En los convulsos años de la Edad Media, la península ibérica vivía un conflicto constante entre los reinos cristianos y musulmanes, una lucha que no solo era bélica, sino también cultural y espiritual. Torralba de Ribota, una pequeña villa situada en la provincia de Zaragoza, se vio atrapada en uno de esos episodios decisivos.
Era el año 1086, y las tropas moras, al mando de un general con ansias de expansión, cercaban el pueblo de Torralba de Ribota. La población, escasa en recursos, se encontraba al borde de la desesperación. Durante semanas, los vecinos sufrieron los embates de la guerra: hambre, sed y el temor a la inminente rendición o peor, el saqueo y la masacre. La muralla de la villa ya no podía contener el avance enemigo, y la situación parecía sin esperanza.
Los líderes cristianos de Torralba, conscientes de la imposibilidad de resistir mucho más, tomaron la decisión de capitular. Sin embargo, antes de hacer la rendición formal, un último esfuerzo fue planteado. Un emisario, un joven valiente de la villa, fue enviado a las colinas circundantes para negociar con el líder moro. Pero, cuando el emisario se aproximaba a la tienda del general, un grupo de guerreros moros lo interceptó. En un giro sorprendente, los cristianos tendieron una emboscada, lo que permitió al emisario escapar y dar aviso a los pueblos cercanos de Cervera de la Cañada y Aniñón.
Los cristianos de estos pueblos, que habían escuchado rumores del asedio, respondieron al llamado. A pesar de ser enormemente inferiores en número, se unieron para enfrentarse al ejército moro, sabiendo que la supervivencia de Torralba dependía de ese último esfuerzo.
La batalla se libró en el Barranco de Matamoros, un terreno empinado que discurre por las faldas de la sierra de Armantes, cerca del río Ribota. Era un lugar conocido por su difícil acceso, lo que lo convertía en un punto estratégico para una emboscada. La lucha fue feroz, pero algo extraño ocurrió en el transcurso del combate. La tradición cuenta que, en el momento más crítico, cuando todo parecía perdido para los cristianos, una figura celestial apareció sobre el campo de batalla: la Virgen de Cigüela. Su imagen, reluciente y rodeada de luz, se alzó en el aire, y fue entonces cuando los cristianos tomaron un renovado impulso.

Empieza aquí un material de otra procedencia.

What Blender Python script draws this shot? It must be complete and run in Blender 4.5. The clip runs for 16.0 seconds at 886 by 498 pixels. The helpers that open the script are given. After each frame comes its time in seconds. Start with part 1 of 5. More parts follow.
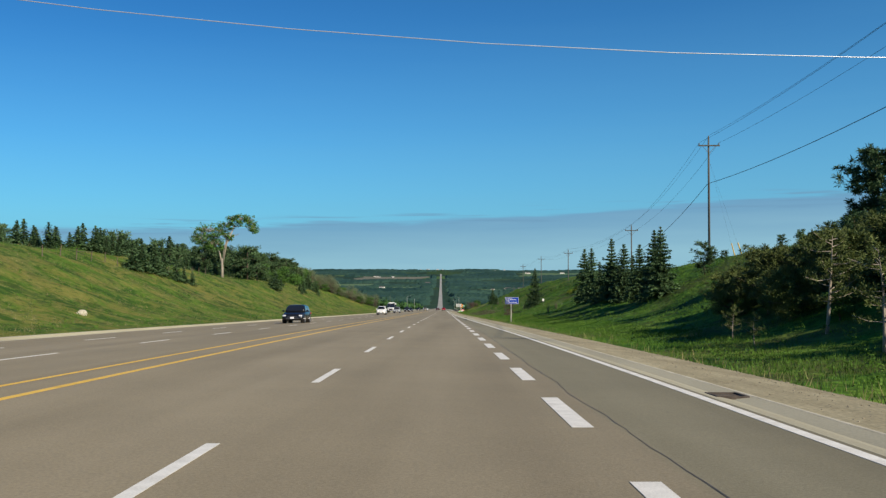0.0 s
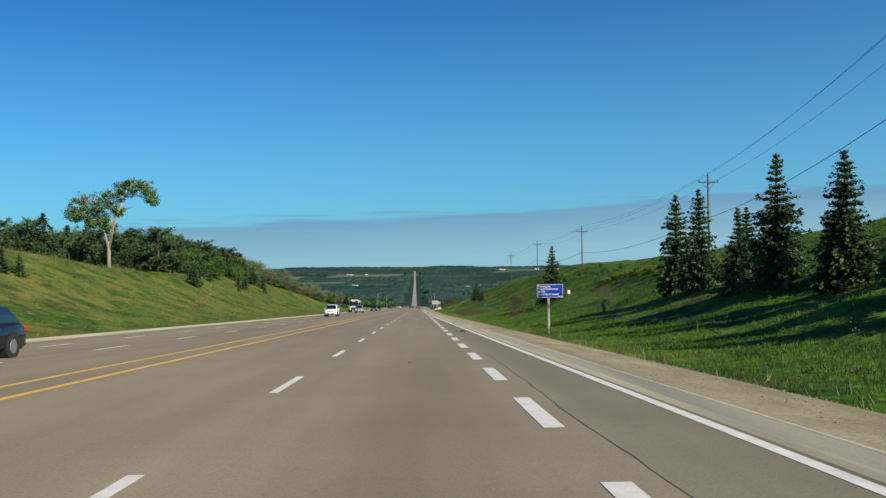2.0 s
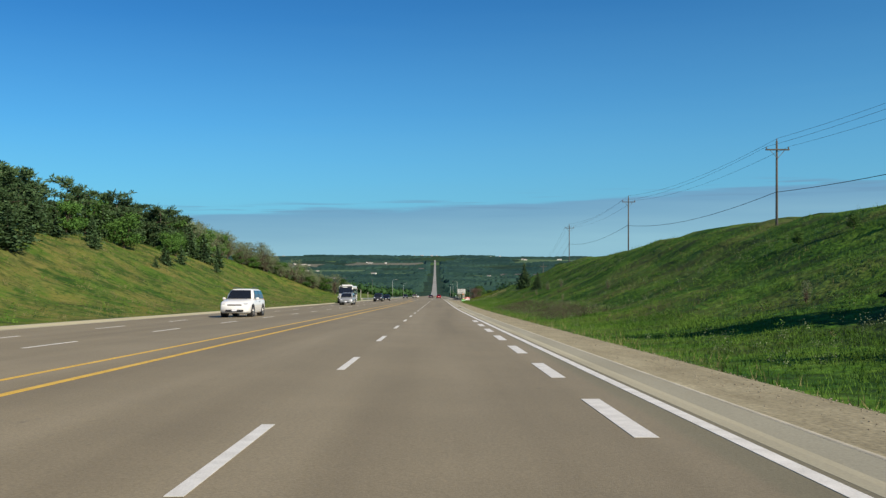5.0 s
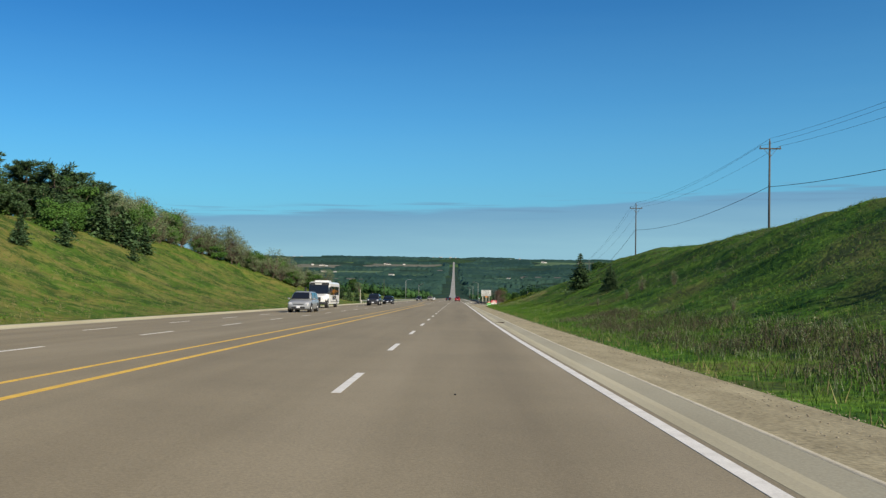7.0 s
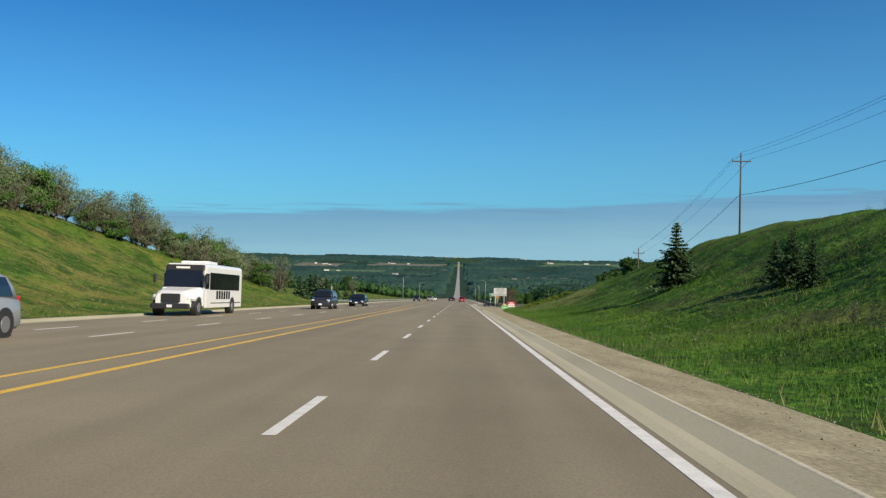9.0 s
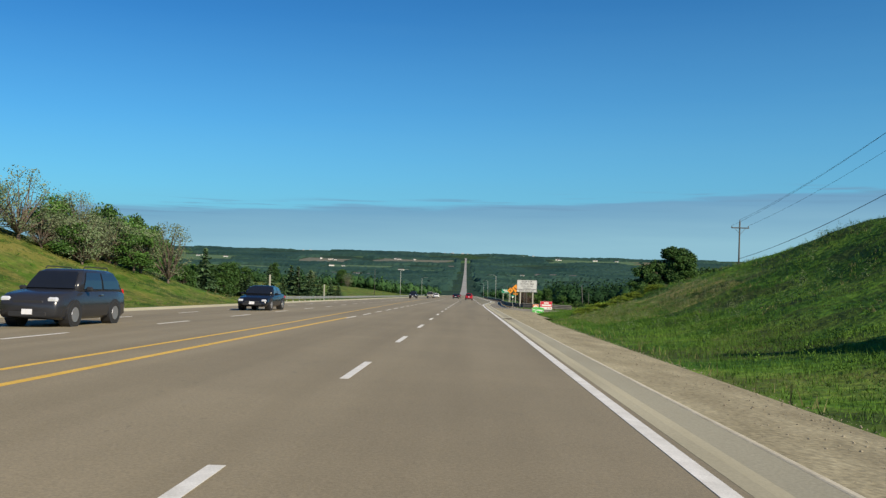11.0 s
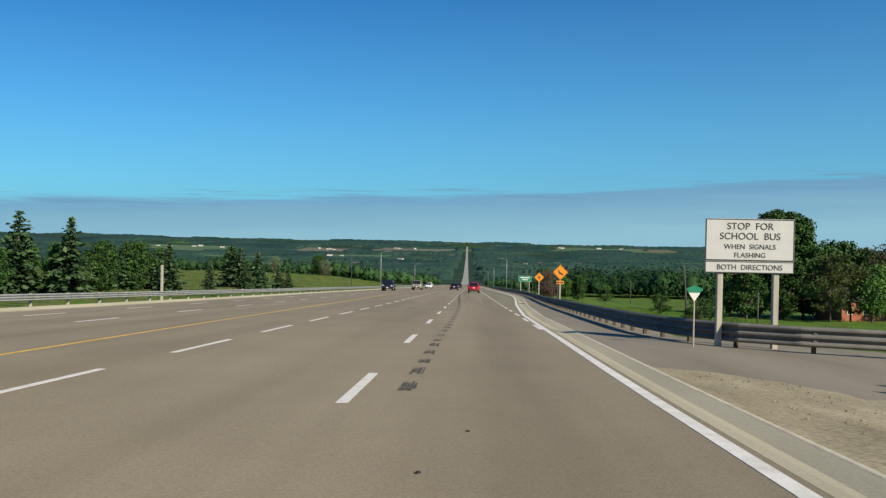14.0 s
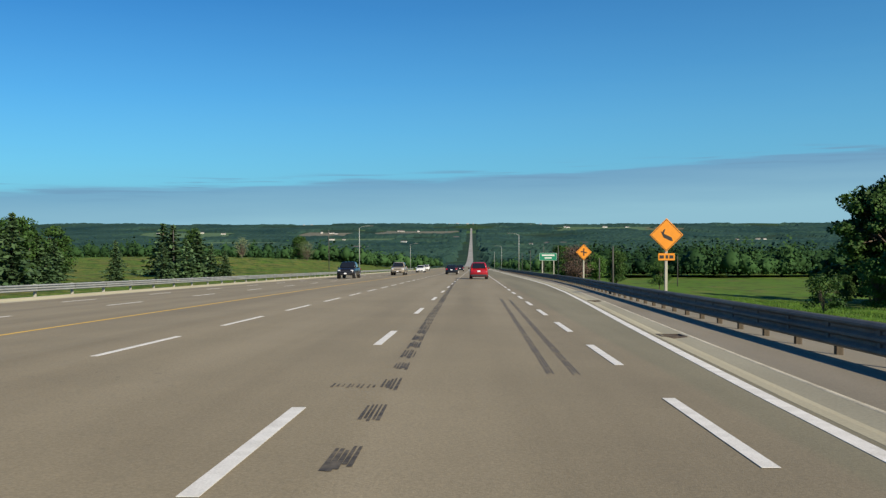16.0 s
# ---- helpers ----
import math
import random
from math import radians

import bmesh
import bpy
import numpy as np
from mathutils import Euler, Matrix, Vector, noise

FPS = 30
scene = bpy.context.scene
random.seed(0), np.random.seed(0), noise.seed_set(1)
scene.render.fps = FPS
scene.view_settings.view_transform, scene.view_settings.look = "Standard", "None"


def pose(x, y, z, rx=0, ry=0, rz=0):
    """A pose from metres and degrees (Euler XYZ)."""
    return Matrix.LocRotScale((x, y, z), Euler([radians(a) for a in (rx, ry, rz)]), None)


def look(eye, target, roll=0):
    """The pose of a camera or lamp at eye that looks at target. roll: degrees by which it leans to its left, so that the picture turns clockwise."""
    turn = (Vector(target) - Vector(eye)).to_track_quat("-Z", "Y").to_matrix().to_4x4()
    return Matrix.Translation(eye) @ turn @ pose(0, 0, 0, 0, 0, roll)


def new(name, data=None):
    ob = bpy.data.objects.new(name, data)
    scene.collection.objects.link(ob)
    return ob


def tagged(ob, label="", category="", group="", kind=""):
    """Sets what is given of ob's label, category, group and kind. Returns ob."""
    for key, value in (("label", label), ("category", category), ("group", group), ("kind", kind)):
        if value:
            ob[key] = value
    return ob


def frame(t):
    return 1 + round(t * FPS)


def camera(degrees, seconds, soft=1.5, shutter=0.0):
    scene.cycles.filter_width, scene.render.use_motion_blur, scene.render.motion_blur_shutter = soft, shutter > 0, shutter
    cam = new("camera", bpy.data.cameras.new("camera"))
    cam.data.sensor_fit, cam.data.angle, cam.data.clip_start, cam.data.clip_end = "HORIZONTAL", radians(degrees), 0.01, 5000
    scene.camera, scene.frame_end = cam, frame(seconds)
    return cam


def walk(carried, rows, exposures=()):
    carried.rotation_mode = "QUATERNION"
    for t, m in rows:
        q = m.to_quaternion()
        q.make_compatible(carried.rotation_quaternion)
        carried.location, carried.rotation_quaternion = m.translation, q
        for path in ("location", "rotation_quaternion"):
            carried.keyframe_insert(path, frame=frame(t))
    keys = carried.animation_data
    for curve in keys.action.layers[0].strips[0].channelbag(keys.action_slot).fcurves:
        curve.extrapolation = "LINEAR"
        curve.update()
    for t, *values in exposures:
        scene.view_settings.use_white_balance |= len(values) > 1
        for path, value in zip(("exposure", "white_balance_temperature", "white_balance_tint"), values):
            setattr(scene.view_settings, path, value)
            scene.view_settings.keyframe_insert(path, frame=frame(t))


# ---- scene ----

La aparición de la Virgen no solo se percibió como un símbolo de protección divina, sino que inspiró un valor y una determinación inquebrantables en los soldados cristianos. La moral de las tropas se elevó, y con ello, la estrategia cambió. Los cristianos, movidos por un fervor religioso y la certeza de contar con la ayuda celestial, lograron desbordar a las fuerzas moras, que comenzaron a retirarse desconcertadas. Finalmente, los cristianos alcanzaron la victoria, logrando expulsar al ejército moro del barranco.
La historia de la batalla del Barranco de Matamoros perduró en la memoria colectiva de la región, tanto en las crónicas medievales como en la tradición popular. La Virgen de Cigüela, protectora de Torralba de Ribota, fue considerada la causa milagrosa de aquella victoria, y su culto creció en la región, consolidándose como un símbolo de la fe cristiana en tiempos de adversidad.
La victoria de Torralba de Ribota fue un punto de inflexión para las comunidades cristianas del área, que veían en la intervención de la Virgen un signo de que la lucha contra las fuerzas moras era justa y respaldada por lo divino. Con el tiempo, la imagen de la Virgen de Cigüela se convirtió en un emblema de resistencia y fe, y la batalla se celebró anualmente en las festividades locales, siempre recordando el milagro que salvó a los habitantes de Torralba.
Hoy, el Barranco de Matamoros es un lugar de peregrinación y recuerdo, donde los descendientes de aquellos valientes soldados siguen rindiendo homenaje a sus antepasados y a la Virgen que les otorgó la victoria. La historia no solo perdura en los relatos de los ancianos, sino también en las piedras que cuentan la lucha de un pueblo que, unido por la fe y la determinación, desafió lo imposible.